Dissension during the Academic Senate brought to light points of contention with the discussion of approving the proposed bylaws by the Academic Senate Executive Committee (ASEC).
Certain bylaws regarding voting rights for adjunct professors, and past senate presidents serving on the executive committee, were two of the most deliberated topics. ASEC had requested feedback from all senators regarding the revision of bylaws. Some members felt ASEC had gone about it the wrong way.
“The Adjuncts aren’t getting fair representation on this campus,” said Michelle Meyer, an assistant professor-adjunct of physics and planetary science.
The methods of ASEC were brought into question.
“What angered me, was that I made recommendations as was being solicited as a senator, and yet it never got brought up onto the document for everyone to review, I had to bring it to the floor and we saw a 20 minute debate,” Meyer said.
Members of ASEC tried to explain the process used to introduce the recommendations made by senators. Angela Belden, instructor of psychology shared her thoughts on the discussion.
“I feel like the process was very transparent. ASEC informed the body and the school as a whole about when we would be meeting, about when we would be discussing we solicited feedback and made revisions on the feedback. I feel like it has been an open and transparent process,” Belden said.
“The bylaw meetings were open to everyone,” said Anna Bruzzese, president of the academic senate.
Meyer commented on the transparency of the selection process for the amendments and the power held by ASEC.
“The ASEC was transparent in that they solicited from the senate recommendations. What happened in my opinion is that the ASEC chose to make a filter and they chose what dialogue we were going to bring to the table and what dialogue they were not,” Meyer said.
The bylaw in question referred to the criterion for adjuncts such as seniority status, and the actual amount of voting members allowed.
“The executive committee felt as a group that we want to keep the bylaws as they were in terms of adjuncts, because we already have adjunct representatives on the senate,” Bruzzese said.

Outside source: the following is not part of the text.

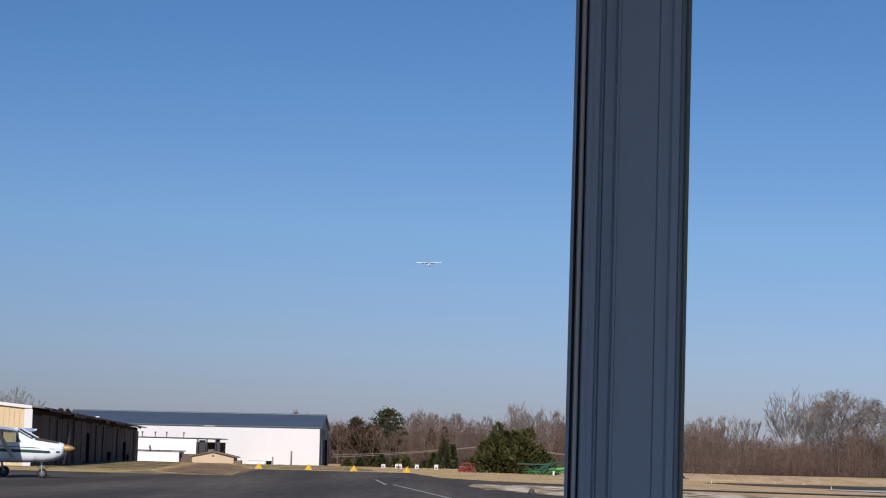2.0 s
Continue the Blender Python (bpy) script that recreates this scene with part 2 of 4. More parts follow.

Meyer explained it was not the act of her recommendations not being included, but rather her ideas were not shared with the entire senate.
“With these recommendations that were going on, they were not included in the draft. If we’re going to make a recommendation, it should be put there regardless of anyone’s opinion and then as the whole body we’re going to take these major key items and then discuss and vote afterward,” Meyer said.
Belden replied stating there were numerous attempts for all-inclusive bylaw meetings.
“There were all these meetings, you could’ve gone to and had that discussion with them, The ASEC was not filtering what was discussed at those meetings. They brought up the emails that people brought to them, and it was discussed at those meetings,” Belden said, “The decisions that were made were not at ASEC. They were made at the bylaw meetings.”
Bruzzese shared the purpose of revising senate bylaws.
“We [ASEC] are tasked with creating a coherent document that makes sense. We felt this was our best attempt at creating an improved, updated document. That doesn’t mean it’s perfect. It should be changed. It’s supposed to be changed every two years,” Bruzzese said.
While requesting feedback from all senators and trying to present a finished product to the Academic senate, Bruzzese relayed the challenges of including everyone’s ideas in a single document.
“The thing is, it’s not a document that reflects any individual’s views. It reflects something that the committee agreed on. That doesn’t prevent anyone from coming to the next meeting and making some kind of amendment,” Bruzzese said.